There’s two possible answers here. Either the President is no puppet; she’s just a crook with crook friends, everybody knew about it but they chose her anyway because she was good for business. Or she is a puppet, and everybody knew about it but they chose her anyway because she was good for business.
Little difference it makes, of course.
For some reason the conwomen shaman woman, Choi Seonsil, is being singled out as some mastermind of evil and corruption. But she was put there by someone, by many people, all of whom to some extent knew what was all about. But they chose her because they are as much of a crook as she is. And the President herself may or may not be a crook, but she most certainly is the nominal top of a gang of crooks who has been robbing the Korean people for years.
Who is to blame? The question is meaningless, in philosophical terms. Every effect has a myriad causes. You can never pin-point a single one. But that’s not the point of blame. The point of blame is to produce a result. If you blame the president, and throw her away, you have a situation in which you need to choose a new president and everybody starts fighting and the whole thing can get messy. If you blame the shamaness, well you get a situation where the President looks like a fool and the religious landscape of Korea becomes the center of attention of the press for years. If you blame the whole party, you create a situation in which the opposition parties will most certainly win the new election. So “who is to blame?” is a very important question.
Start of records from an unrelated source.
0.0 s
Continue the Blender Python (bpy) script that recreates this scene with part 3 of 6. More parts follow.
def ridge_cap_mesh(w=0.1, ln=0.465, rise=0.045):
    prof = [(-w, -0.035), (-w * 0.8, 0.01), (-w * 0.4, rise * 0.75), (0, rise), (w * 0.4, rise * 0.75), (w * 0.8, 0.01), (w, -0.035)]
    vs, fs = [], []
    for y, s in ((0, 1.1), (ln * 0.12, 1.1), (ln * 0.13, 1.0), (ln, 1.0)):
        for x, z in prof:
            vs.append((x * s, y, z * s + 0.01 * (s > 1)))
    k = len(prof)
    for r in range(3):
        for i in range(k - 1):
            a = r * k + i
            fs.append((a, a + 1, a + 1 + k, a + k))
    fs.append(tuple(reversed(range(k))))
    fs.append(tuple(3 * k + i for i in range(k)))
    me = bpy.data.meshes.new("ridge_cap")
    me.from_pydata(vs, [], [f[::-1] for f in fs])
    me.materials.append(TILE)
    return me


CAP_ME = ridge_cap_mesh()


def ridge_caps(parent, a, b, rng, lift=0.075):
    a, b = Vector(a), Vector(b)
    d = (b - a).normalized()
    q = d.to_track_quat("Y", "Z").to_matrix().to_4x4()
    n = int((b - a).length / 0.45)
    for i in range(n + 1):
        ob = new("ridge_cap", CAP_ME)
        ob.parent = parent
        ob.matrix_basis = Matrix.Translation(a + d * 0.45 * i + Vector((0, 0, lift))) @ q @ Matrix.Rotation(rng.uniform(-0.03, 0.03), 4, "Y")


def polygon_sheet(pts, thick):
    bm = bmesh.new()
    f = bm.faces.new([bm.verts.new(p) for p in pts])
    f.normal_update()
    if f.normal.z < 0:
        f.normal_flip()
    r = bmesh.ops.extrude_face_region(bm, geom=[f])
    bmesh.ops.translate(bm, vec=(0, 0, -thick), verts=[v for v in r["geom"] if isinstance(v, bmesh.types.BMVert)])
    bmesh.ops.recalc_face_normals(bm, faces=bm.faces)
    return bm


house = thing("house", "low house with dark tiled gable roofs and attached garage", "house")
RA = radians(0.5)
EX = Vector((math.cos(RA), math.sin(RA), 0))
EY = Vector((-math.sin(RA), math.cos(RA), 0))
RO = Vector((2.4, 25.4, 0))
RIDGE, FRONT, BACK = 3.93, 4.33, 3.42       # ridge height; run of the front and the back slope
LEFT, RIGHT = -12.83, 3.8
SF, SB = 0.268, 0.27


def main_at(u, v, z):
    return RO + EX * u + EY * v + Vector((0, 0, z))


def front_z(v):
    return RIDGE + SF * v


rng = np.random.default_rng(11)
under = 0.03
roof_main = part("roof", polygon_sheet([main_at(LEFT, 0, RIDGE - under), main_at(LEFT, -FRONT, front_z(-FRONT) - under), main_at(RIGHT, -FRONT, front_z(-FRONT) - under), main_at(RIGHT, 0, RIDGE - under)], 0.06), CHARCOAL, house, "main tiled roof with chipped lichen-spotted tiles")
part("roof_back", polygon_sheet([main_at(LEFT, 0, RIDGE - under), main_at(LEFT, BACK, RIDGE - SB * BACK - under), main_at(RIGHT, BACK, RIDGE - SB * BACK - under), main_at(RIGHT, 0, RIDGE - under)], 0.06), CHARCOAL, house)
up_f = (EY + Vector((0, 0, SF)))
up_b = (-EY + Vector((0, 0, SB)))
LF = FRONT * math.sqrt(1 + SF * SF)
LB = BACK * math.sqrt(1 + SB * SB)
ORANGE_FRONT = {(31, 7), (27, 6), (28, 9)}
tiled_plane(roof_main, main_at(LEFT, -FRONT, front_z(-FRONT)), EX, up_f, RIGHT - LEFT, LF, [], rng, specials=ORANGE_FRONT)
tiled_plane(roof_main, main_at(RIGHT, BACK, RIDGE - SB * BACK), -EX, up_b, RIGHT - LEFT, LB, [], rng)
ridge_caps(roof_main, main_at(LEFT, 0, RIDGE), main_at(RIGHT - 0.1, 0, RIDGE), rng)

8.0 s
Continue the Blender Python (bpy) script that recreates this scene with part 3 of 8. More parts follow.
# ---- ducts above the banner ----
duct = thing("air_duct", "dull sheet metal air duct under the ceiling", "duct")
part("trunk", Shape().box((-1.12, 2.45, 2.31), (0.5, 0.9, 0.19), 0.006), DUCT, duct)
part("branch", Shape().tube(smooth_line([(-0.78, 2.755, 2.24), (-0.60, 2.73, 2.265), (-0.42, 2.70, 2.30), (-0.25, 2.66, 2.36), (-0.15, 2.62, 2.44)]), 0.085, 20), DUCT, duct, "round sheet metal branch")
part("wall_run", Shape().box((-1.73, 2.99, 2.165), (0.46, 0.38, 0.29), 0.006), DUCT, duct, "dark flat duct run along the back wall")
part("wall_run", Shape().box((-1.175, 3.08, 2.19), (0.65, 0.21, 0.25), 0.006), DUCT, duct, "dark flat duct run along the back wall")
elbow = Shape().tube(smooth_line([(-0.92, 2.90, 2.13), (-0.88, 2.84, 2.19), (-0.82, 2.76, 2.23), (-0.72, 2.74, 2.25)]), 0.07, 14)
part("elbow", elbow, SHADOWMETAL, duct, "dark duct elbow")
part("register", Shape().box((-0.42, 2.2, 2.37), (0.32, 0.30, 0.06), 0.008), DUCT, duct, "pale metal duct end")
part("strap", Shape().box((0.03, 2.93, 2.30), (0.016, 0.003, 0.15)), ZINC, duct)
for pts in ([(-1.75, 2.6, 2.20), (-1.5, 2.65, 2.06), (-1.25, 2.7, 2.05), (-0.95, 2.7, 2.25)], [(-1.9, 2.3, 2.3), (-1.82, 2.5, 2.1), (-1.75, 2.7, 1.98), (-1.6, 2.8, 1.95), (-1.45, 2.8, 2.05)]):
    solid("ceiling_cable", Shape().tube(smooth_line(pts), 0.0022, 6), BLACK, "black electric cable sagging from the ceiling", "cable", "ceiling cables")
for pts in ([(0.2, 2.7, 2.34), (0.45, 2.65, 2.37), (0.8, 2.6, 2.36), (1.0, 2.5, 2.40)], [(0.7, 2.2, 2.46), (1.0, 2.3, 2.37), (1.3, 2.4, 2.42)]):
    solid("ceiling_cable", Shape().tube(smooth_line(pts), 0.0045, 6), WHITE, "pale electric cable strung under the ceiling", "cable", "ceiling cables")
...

And that’s the actual point of having a different political systems. You’ll have noticed that Ms. Park had a cabinet full of conmen and crooks. Steve Sailer calls her a “Rasputin-like figure”. But Rasputin was the confidant of the wife of the Russian Czar! An absolute monarch! Isn’t democracy supposed to prevent this kind of thing? It obviously doesn’t. Look at the Clintons. I thought Bueno de Mesquita has been quiet for some years, but I guess watching the increasingly open corruption of the American elite has made him a bit ashamed of his apology of the structural benefits of democracy.
Democracy or monarchy don’t change the fundamental rules of politics. Crooks happen, advisors get power they shouldn’t have, people in power do good or bad things or do nothing at all according to their disposition. Chains of crooks linked by personal connections will always run things. None of it matters. What matters is who we blame. In a monarchy we have a set of taboos that say that it’s always the ministers who are wrong; and by blaming the ministers and never the king we keep the levers of power in a more or less stable way; which can be good or bad. In a democracy we have another set of taboos, which result in every link of the chain of corruption being interchangeable, but the very existence of the chain being unmentionable; everything else would be Endangering Our Democracy. This can be good… or bad.
You'll have noticed we don't have very good vocabulary to discuss this kind of matters. Imperial Chinese political theory has its biases, but it has insight we don't have. The Japanese in their insularity also have their insight. I'm sure the Ottomans and the Arabs have their own. As the US world police declines so evidently that the Philippines calls Obama openly a son of a bitch and Malaysia (!) tells the West to take a hike, we might as well stop believing our own crap and try to refine our theories on how politics work by looking at what is going to be our future.